You Stood Up for Education Today; Don’t Forget to Vote Tomorrow
When parents, teachers and administrators saw education funding being cut, resulting in growing class sizes, outdated books and fewer materials, unfunded legislative mandates, growing higher education tuition and fees, low teacher pay and a depressing dearth of resources all the way around, we stood up. At some point, enough is enough. No one wants children going to school every day without everything they need to be successful. We can do it if we put our priorities in the right place and do the right thing, rather than the political thing.
In his remarks today, David Blatt, executive director of the non-partisan Oklahoma Policy Institute, pointed out that Oklahoma’s taxes are “the lowest they’ve been for decades,” yet the governor and the legislature want to cut income taxes even more, and at the same time, they’re telling us that there’s no money for additional funding for education. As Blatt says, “If we cut the top income tax rate a quarter-point, the average Oklahoma family would save $29 and many of you would get nothing at all. Yet we’d have some $120 million less to take care of our schools, public safety, and other critical needs.”
Read the complete comments here: http://okpolicy.org/right-choices-can-restore-education-funding
I’m more than willing to give up my $29 to properly fund education. It’s the morally right thing to do, but it’s also the economically sound thing to do. All I hear from our policy makers is that they want our children to be “career and college ready.” I want them to put their money where their mouth is (or, actually, OUR MONEY).
You can go to okpolicy.org for more ways to increase the budget.

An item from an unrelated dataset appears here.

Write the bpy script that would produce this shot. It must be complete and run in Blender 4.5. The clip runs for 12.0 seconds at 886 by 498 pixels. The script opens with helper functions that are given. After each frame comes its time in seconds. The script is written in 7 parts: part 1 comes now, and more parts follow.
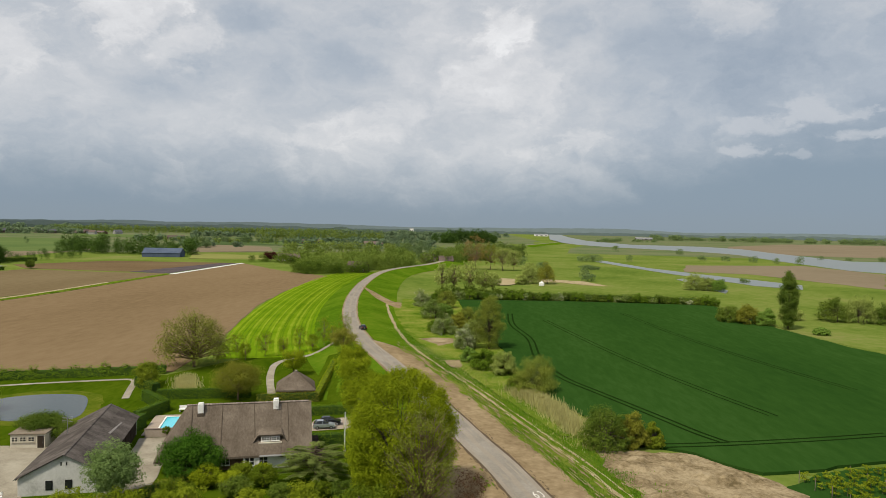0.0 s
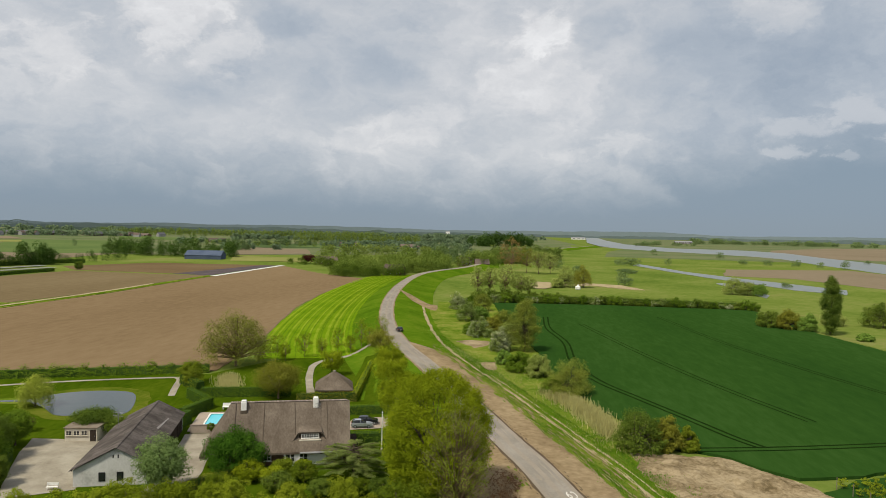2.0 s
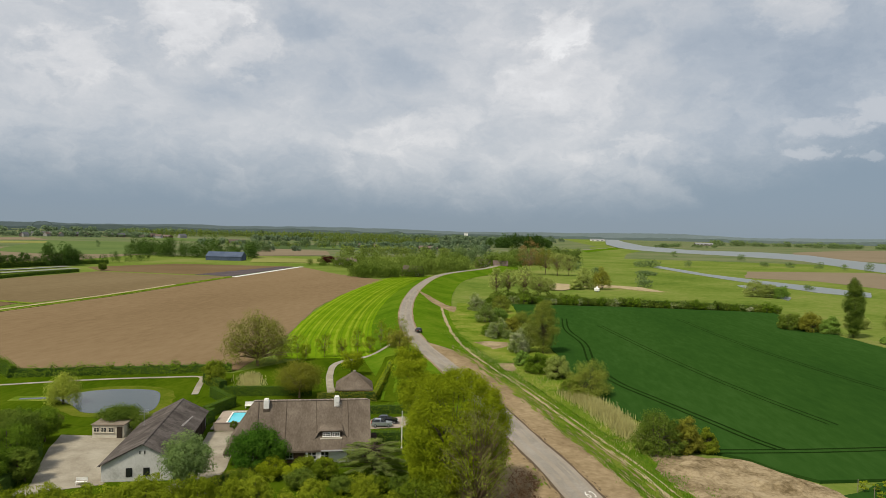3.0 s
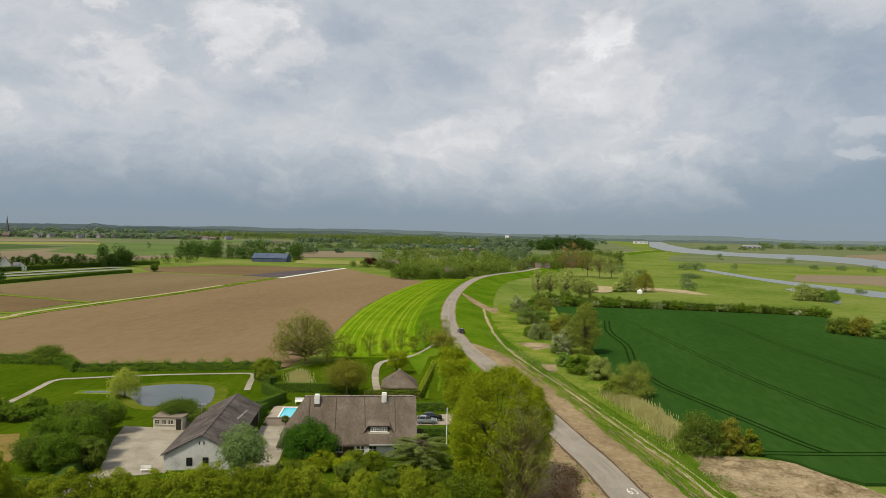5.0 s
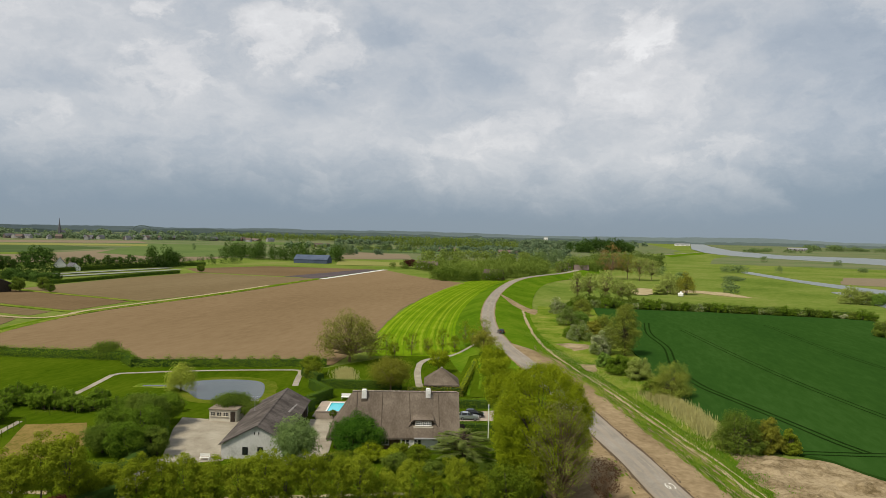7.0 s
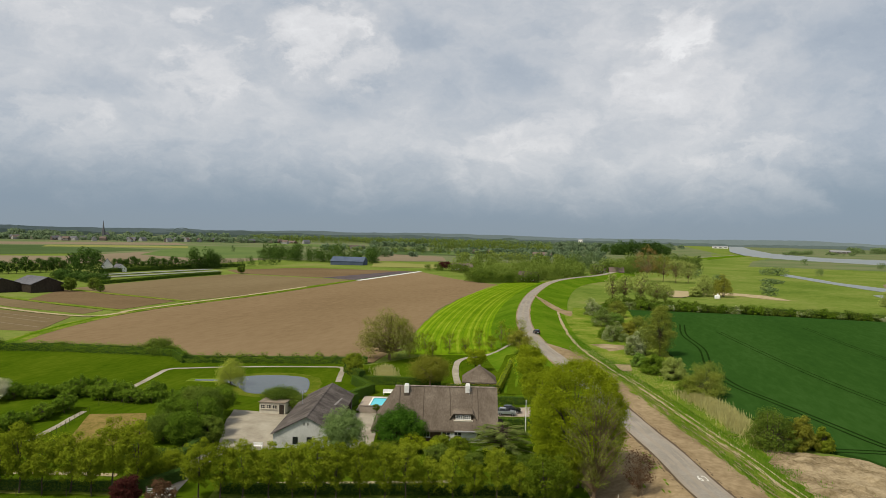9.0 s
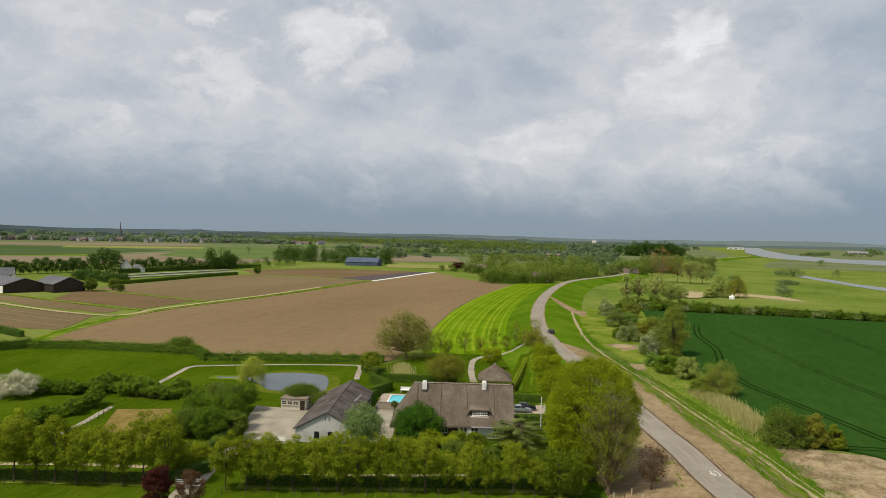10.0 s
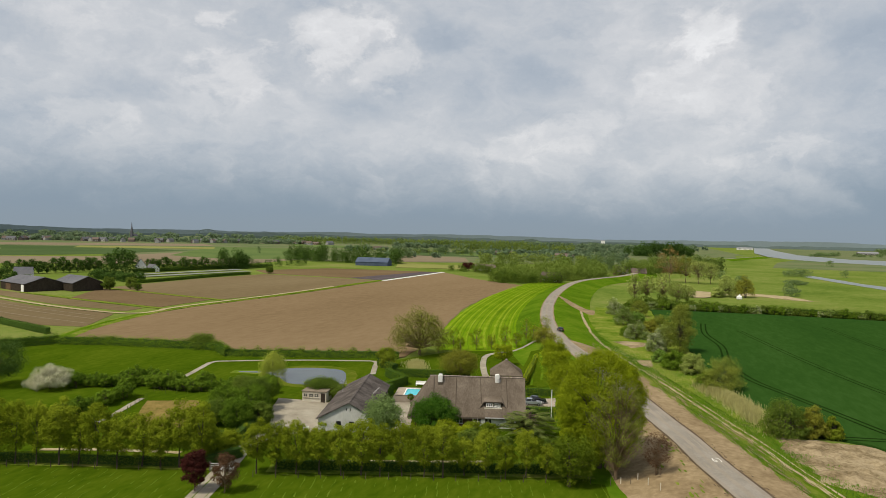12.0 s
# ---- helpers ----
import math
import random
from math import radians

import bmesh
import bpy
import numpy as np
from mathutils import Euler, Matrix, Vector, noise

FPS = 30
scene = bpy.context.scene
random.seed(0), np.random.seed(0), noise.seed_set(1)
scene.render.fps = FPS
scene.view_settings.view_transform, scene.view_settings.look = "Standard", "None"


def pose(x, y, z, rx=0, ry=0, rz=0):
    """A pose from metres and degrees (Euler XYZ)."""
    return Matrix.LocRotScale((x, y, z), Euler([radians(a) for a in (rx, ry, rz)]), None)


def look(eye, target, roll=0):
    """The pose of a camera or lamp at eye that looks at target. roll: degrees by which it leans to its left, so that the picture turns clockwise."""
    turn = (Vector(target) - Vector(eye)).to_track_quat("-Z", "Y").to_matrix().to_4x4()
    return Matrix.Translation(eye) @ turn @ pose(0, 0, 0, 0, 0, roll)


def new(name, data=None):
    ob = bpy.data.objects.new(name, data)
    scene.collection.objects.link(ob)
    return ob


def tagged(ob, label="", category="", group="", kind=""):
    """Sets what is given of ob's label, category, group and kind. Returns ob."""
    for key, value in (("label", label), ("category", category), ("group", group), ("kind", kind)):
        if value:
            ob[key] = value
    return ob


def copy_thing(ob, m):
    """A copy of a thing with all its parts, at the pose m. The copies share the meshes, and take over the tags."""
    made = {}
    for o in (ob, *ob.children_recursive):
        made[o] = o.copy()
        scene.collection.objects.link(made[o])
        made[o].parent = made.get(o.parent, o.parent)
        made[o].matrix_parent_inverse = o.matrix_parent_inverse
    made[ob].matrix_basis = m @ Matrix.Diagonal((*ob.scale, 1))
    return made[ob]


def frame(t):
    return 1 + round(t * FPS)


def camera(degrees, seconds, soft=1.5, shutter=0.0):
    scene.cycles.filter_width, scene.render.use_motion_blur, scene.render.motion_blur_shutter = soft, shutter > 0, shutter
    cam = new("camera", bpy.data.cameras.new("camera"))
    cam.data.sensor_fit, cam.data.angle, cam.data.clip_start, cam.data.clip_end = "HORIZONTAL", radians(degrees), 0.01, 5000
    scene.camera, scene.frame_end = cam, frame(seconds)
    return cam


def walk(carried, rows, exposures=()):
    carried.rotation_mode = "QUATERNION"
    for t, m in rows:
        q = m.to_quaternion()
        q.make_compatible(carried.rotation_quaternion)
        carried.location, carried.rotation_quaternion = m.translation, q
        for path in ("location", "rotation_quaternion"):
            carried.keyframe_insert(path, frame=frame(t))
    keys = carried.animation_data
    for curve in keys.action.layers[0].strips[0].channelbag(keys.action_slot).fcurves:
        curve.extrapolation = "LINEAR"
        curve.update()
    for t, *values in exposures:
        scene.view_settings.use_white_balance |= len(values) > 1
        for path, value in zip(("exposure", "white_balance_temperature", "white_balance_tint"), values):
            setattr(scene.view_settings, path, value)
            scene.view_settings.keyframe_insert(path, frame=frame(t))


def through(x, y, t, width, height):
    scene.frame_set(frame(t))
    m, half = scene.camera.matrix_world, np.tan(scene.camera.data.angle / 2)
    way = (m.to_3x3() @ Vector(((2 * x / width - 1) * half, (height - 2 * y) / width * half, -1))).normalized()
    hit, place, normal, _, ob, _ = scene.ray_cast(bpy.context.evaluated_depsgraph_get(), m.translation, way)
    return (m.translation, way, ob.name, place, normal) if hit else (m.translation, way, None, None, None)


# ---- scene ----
cam = camera(64.64, 12.0, soft=0.75)
# seconds, eye, turn to the left, pitch up, lean
FLIGHT = [
    (0.0, 2.982, 0.752, 38.641, 2.130, -1.903, 1.123),
    (0.5, 3.108, 0.060, 38.740, 2.934, -1.883, 1.126),
    (1.0, 3.176, -0.493, 38.785, 3.677, -1.834, 1.144),
    (1.5, 3.198, -1.001, 38.797, 4.383, -1.774, 1.165),
    (2.0, 3.185, -1.526, 38.793, 5.087, -1.713, 1.183),
    (2.5, 3.149, -2.110, 38.781, 5.816, -1.659, 1.195),
    (3.0, 3.099, -2.772, 38.770, 6.585, -1.614, 1.202),
    (3.5, 3.044, -3.521, 38.761, 7.394, -1.578, 1.204),
    (4.0, 2.992, -4.358, 38.757, 8.231, -1.550, 1.204),
    (4.5, 2.948, -5.275, 38.757, 9.081, -1.528, 1.204),
    (5.0, 2.916, -6.267, 38.759, 9.925, -1.508, 1.206),
    (5.5, 2.899, -7.325, 38.760, 10.747, -1.488, 1.212),
    (6.0, 2.898, -8.445, 38.759, 11.541, -1.466, 1.219),
    (6.5, 2.914, -9.625, 38.753, 12.303, -1.441, 1.228),
    (7.0, 2.945, -10.865, 38.740, 13.038, -1.412, 1.236),
    (7.5, 2.989, -12.170, 38.719, 13.754, -1.380, 1.242),
    (8.0, 3.046, -13.547, 38.690, 14.455, -1.347, 1.244),
    (8.5, 3.112, -15.002, 38.654, 15.138, -1.313, 1.242),
    (9.0, 3.186, -16.540, 38.612, 15.790, -1.281, 1.236),
    (9.5, 3.269, -18.163, 38.567, 16.383, -1.252, 1.228),
    (10.0, 3.362, -19.861, 38.521, 16.879, -1.226, 1.222),
    (10.5, 3.470, -21.615, 38.480, 17.239, -1.206, 1.222),
    (11.0, 3.600, -23.387, 38.445, 17.438, -1.194, 1.228),
    (11.5, 3.763, -25.115, 38.422, 17.501, -1.192, 1.239),
    (12.0, 3.978, -26.708, 38.414, 17.545, -1.209, 1.246),
]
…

I know too many teachers, including myself, who have quit the profession because of low pay, lack of respect, lack of support and lack of good quality materials. The work environment of the teacher is also the work environment for the kids. It was difficult for me to have 150 – 180 high school students, grade that many essays every week (I taught English), pay for some of my own materials, come up with creative ways to individualize instruction to reach every kid, sponsor clubs, write college recommendations, and be a mom/counselor/social worker/tutor to many of those kids. On top of that, instead of having a cohesive, sensible, long-term plan for public schools, our policy-makers too often do what’s easy or politically motivated. New legislation is enacted every couple of years, so teachers and the public rarely have a chance to see if anything works. And part of the reason for that is that lawmakers don’t involve educators in the decisions. You can see that happening now with the third grade reading sufficiency law.
Another example of bad policy is having students take several standardized tests a year, which are then used punitively to “grade” teachers and schools. It makes no sense at all. Standardized tests are a terrible measure of the quality of a school or of a teacher, yet Oklahoma is spending millions on testing. Think about it. How much did you learn from taking a standardized test? Here’s a great article on why standardized tests don’t measure educational quality, and what they actually can do: http://www.ascd.org/publications/educational-leadership/mar99/vol56/num06/Why-Standardized-Tests-Don%27t-Measure-Educational-Quality.aspx
Don’t give up. Our kids deserve better. They depend on us.
TOMORROW’S VOTE
I want to remind all Tulsa County voters that there are two important propositions on the ballot TOMORROW, TUES., APRIL 1.
They will fund the construction of a new juvenile facility and additions to the Tulsa jail. If you’ve never been to the juvenile facility, it’s shockingly bad. It is falling down around the people who work there, the juvenile offenders, and the innocent abused and neglected children who must go there. Over 40 percent of the cases at the facility involve abused or neglected children. No one should have to work in those conditions, and no child should have to be in such a place. It’s unsafe, overcrowded and should be embarrassing for all of us to know that we allow it.
The jail is also overcrowded, in part due to the lack of mental health services. According to the League of Women Voters (LWV), the jail has 2,500 inmates, but 1,700 beds. According to LWV materials, “Over the first six months of 2013, the jail had more than 6,400 inmates with mental health issues and more than 4,300 inmates on psychiatric medications.” This same lack of services has increased the caseload at the Juvenile Justice Center as well. The lack of mental health services is a larger issue that must be addressed by lawmakers.
Voting yes on both of these propositions will NOT raise your sales tax if you live in Tulsa city limits. It would remain as it is now. If you live outside city limits in Tulsa County, your sales tax would increase very slightly – less then one-tenth of one penny.
Is that too much to ask? I would be happy for a portion of the sales tax I pay to go to building a decent juvenile facility and improving the jail. And if our governor and legislature would get busy working on ways to really improve the lives of Oklahomans by funding education, improving mental health and supporting struggling families rather than worrying about their political agendas, we probably wouldn’t need as much room at the jail.